17 czerwca 2016

Płaca minimalna w 2017 roku 1

Rząd PiS-u podniósł płacę minimalną do 2000 tys. zł. czyli o 150 zł. Wcześniej rząd niewiele chciał ją podnieść a 
ministerstwo rodziny, pracy i polityki społecznej chciało ją podwyższyć tylko do 1920 zł., ZZ Solidarność do 1970 zł. a pracodawcy o 16 zł. 

Pracodawcy i niektórzy politycy straszą Polaków i mówią że płaca w wysokości 2000 tys. zł. to zbyt duże obciążenie dla firm a najuboższych wypchnie do szarej strefy. 

Głównie mniejsze firmy i zrzeszenia kupieckie są za podwyżką płac w Polsce twierdząc że pracownik nie może nadal aż tak mało zarabiać a pracodawcy z większych firm są przeciw. 

Mariusz Pawlak główny ekonomista Związku Przedsiębiorców i Pracodawców straszył Polaków tym że przy tak wysokich płacach przedsiębiorca będzie musiał pozbywać się niektórych pracowników. Konfederacja Prywatnych Pracodawców Lewiatan straszyła że przy tych wysokich płacach może dojść do redukcji zatrudnienia. 
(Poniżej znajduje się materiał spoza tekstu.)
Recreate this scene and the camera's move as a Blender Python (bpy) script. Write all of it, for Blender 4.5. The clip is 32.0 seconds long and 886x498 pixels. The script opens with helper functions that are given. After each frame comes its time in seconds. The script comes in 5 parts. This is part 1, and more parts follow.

Byli i tacy ( jak np. dr. Adam Ubertowski psycholog biznesu z Soulinvest SP. Z.O.O. ) którzy zauważyli że niewolnik drogo kosztuje bo trzeba go nakarmić, ubrać, ogrzać zimą, ochłodzić w lecie i dać mu dach nad głową a na to nie stać by było skąpych przedsiębiorców. Chodziło mu tu o to by przedsiębiorcy nie narzekali jak pracownikom podniosą płacę, bo to mniej by ich kosztowało niż utrzymywanie niewolników. 

Witold Orłowski doradca byłego prezydenta Bronisława Komorowskiego z PO mówił że podwyżka płacy minimalnej o 150 zł. do 2000 zł. to zły pomysł bo stworzy szarą strefę. 

Jak widać to pracodawcy kpią sobie z pracowników bo uważają ich za niewolników, ale niech sami powiedzą ile sami zarabiają na nich. Pracodawcy kpią sobie z pracowników także dlatego że pracownicy mają słabe Związki Zawodowe a biznes dobre układy z rządami. 

Strachy pracodawców są na lachy a nie na pracowników, bo nie będzie ucieczki w szarą strefę i nie będzie redukcji zatrudnienia przy tak niskich płacach jakie mamy od 1989 roku. Obecnie to tylko pracodawcy mogą się bać o siebie bo brakuje im pracowników. Tak jest bo część pracowników emigruje do krajów gdzie mogą zarabiać jak należy. 

Już pisałem wielokrotnie że zyski firm w Polsce co roku się podwajają, ale one mimo tego nie przekładają się na wyższe płace dla pracowników. Tu rządy mogą zareagować i podnieść pracownikom płace do właściwej wysokości zależnej od zysków firm bo mają do tej operacji właściwe narzędzia, ale tego nie robią bo od razu po wyborach parlamentarnych wchodzą w układy z biznesem. Nawet prez. A. Duda kompetencje rządu oddał w ręce pracodawców by decydowali za pracowników w wielu sprawach. Tak nadal ludzie będą niewolnikami gdy sami nie zareagują odpowiednio i do skutku na ulicach. 

Uważam że płace powinny zależeć od zysków firm i być zróżnicowane w całej Polsce, lub powinny wynosić na dzisiaj nie mniej niż 10 tys. zł. miesięcznie jeśli nie powiedzie się wprowadzenie pierwszej mojej wersji. Tak można przyjąć nie tylko dlatego że posłowie których wybieramy do sejmu zarabiają ok. 10 tys. zł. miesięcznie.